One of the great things about having a big family is that somebody is always mad at you. When I say “great,” I mean that somebody is always mad at you anyway, no matter what you do, so you might as well enjoy it.
It’s hard to explain. I never would have anticipated it, but there is a special kind of exquisite glee that comes with knowing that you’ve revolted your children down to their very souls. I suppose it’s a small act of defiance, like a conquered people crouching in their cell blocks, grinning at their oppressors as they sing forbidden songs and eat forbidden . . . mouse sandwiches . . . I forget what we were talking about.
Anyway, the point is, I was nearly forty years old before I finally said certain things to my mother about the mistakes she had made in raising me, and it felt very psychologically important to me at the time, and I guess I’m glad I said it; but when I think of her being nearly seventy years old and having to still hear about things she did wrong thirty years ago, I’m kind of amazed she didn’t just smack me. My mother was a good woman, and didn’t do a lot of the smacking she was entitled to.

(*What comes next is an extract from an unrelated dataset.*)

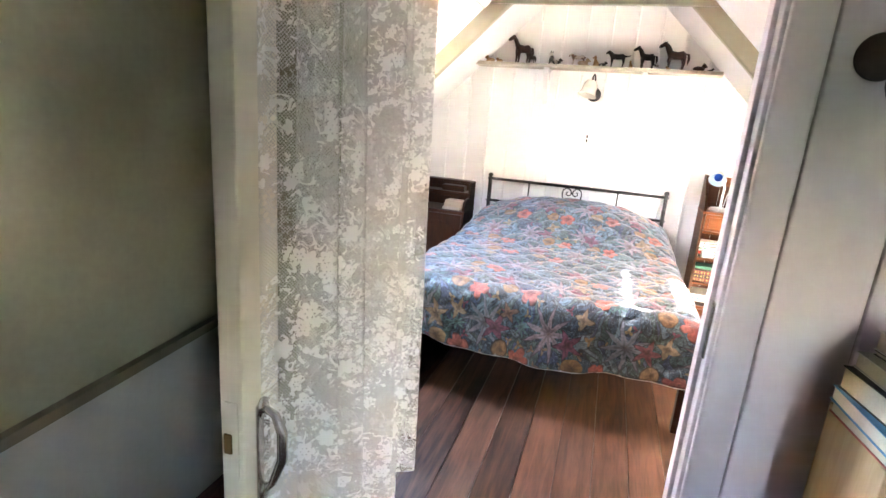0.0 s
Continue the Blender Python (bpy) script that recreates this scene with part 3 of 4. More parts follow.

But this isn’t a heavy essay. I don’t want to talk about all the horrible mistakes one can make with one’s children, the wrong responses, the coldness when there should have been warmth, the weariness when there should have been attention, the sarcasm when there should have been sympathy, the times we forgot to pick them up, the times we got them the wrong present, the times we called them the wrong name, the times we did the wrong thing, and weren’t even sorry, and instead wrote stupid essays about it for clout on the internet.

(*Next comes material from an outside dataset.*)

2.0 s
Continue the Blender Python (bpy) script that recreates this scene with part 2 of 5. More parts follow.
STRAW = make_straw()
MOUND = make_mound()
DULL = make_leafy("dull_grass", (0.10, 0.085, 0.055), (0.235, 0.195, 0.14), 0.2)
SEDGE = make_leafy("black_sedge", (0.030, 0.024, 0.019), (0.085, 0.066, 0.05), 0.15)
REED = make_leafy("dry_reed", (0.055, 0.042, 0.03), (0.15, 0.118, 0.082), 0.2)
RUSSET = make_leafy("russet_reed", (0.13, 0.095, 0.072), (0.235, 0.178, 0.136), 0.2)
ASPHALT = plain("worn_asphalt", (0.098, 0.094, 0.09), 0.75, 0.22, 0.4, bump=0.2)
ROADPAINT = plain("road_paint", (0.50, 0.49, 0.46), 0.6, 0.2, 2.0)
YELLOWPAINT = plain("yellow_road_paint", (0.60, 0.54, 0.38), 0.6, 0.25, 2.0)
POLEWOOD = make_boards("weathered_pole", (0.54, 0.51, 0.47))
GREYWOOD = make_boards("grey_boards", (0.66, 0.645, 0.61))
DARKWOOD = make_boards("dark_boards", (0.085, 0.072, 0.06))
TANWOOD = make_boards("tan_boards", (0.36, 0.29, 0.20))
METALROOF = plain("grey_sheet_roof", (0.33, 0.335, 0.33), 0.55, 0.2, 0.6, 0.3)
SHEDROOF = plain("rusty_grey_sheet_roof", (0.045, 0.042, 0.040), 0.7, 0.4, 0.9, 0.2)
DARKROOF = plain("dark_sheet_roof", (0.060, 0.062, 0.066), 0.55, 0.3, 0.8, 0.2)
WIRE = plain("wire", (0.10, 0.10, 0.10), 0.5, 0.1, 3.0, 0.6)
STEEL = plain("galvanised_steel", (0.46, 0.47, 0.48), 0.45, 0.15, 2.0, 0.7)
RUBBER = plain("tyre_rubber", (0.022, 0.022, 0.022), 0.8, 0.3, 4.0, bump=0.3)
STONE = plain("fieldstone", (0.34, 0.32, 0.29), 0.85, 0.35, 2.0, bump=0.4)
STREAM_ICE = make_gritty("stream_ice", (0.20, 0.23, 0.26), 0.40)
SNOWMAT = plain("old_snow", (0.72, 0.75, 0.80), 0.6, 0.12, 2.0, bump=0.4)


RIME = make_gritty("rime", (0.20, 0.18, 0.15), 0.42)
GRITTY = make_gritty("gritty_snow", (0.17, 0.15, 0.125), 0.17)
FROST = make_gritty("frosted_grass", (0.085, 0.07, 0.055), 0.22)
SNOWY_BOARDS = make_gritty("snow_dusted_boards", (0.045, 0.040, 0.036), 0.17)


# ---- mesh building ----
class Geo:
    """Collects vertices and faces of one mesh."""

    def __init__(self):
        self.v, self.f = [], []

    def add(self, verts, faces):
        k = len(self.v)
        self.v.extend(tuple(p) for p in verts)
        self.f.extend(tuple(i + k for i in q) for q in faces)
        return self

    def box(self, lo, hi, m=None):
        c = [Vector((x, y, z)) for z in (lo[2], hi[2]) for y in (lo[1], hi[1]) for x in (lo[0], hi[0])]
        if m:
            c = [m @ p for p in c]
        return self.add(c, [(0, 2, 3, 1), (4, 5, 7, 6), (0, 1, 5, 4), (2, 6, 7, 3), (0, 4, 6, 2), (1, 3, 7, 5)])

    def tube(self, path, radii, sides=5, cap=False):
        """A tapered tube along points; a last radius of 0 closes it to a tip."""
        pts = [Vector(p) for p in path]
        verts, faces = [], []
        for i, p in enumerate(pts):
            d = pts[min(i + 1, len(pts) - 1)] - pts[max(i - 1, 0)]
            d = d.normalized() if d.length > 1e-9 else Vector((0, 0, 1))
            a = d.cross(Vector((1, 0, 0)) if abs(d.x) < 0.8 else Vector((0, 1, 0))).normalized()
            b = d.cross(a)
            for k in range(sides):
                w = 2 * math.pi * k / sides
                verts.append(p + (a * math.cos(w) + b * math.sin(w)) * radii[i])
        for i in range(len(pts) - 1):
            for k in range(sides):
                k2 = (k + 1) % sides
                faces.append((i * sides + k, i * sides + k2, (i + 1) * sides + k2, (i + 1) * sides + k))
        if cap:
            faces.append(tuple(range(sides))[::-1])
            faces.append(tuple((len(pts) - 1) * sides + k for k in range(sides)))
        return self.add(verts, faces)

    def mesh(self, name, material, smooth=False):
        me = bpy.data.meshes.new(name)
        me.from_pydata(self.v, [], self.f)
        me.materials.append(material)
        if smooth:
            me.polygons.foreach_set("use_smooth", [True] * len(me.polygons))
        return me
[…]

Instead, I want to tell you about the worst thing my husband and I ever did to our children. They were all unanimously, instantly disgusted with us at the time, and as the years have passed, their revulsion has only deepened.
It has to do with a couch.
Someday, it may come to pass that the Fishers will buy a brand new couch. We’re not there yet, but in the last few years, we have started buying our couches at respectable used furniture stores, and this is quite a step up. We started out our family life acquiring couches by skulking into better neighborhoods at night and seeing what they had dragged out to the curb, that might fit in our minivan, and that seemed fine.
But on this particular day a few years ago, we were still halfway through our evolution from garbage pickers to respectable used furniture buyers, and we had made arrangements to buy a couch from someone online, someone who turned out to be . . . less than respectable.
I seem to have blotted the details out of my memory, but this couch we were going to buy must have been pretty horrible, because we came home without it. But we knew the kids were all waiting in an empty living room, champing at the bit to see the splendid new couch we had found for them. And if there’s one thing I hate, it’s disappointing kids. So, I did what any normal mother would do in these circumstances: I said to my husband, “Let’s pretend we got an invisible couch.”
Now, one of my husband’s main jobs in life is to listen to my ideas and say, “No, that’s dumb.” But for some reason, he didn’t do his job on this day. Instead, the two of us parked the rented truck in the driveway, opened the back, and went into an elaborate pantomime of carefully, laboriously unloading first the cushions and then the body of a heavy, unwieldy, slightly wobbly, completely invisible couch.
We shooed the kids out of the way, had some imaginary trouble figuring out how to wedge it through the door and had to back out a few times, scuffed our way through the dining room, slid some furniture out of the way, and set the nothing down, panting, and then asked the kids what they thought.
Well, they thought we were a couple of idiots. And they still do.
I, on the other hand, fall off my actual real couch laughing every time I think about this story. It may be the stupidest thing I’ve ever done for no reason at all. Those kids were so profoundly disgusted with us, and for once, we totally deserved it. Somehow, that feels like a some kind of score was evened up.
Let me sing you the song of my people! We’re morons, my husband and I, and there’s nothing our kids can do about it.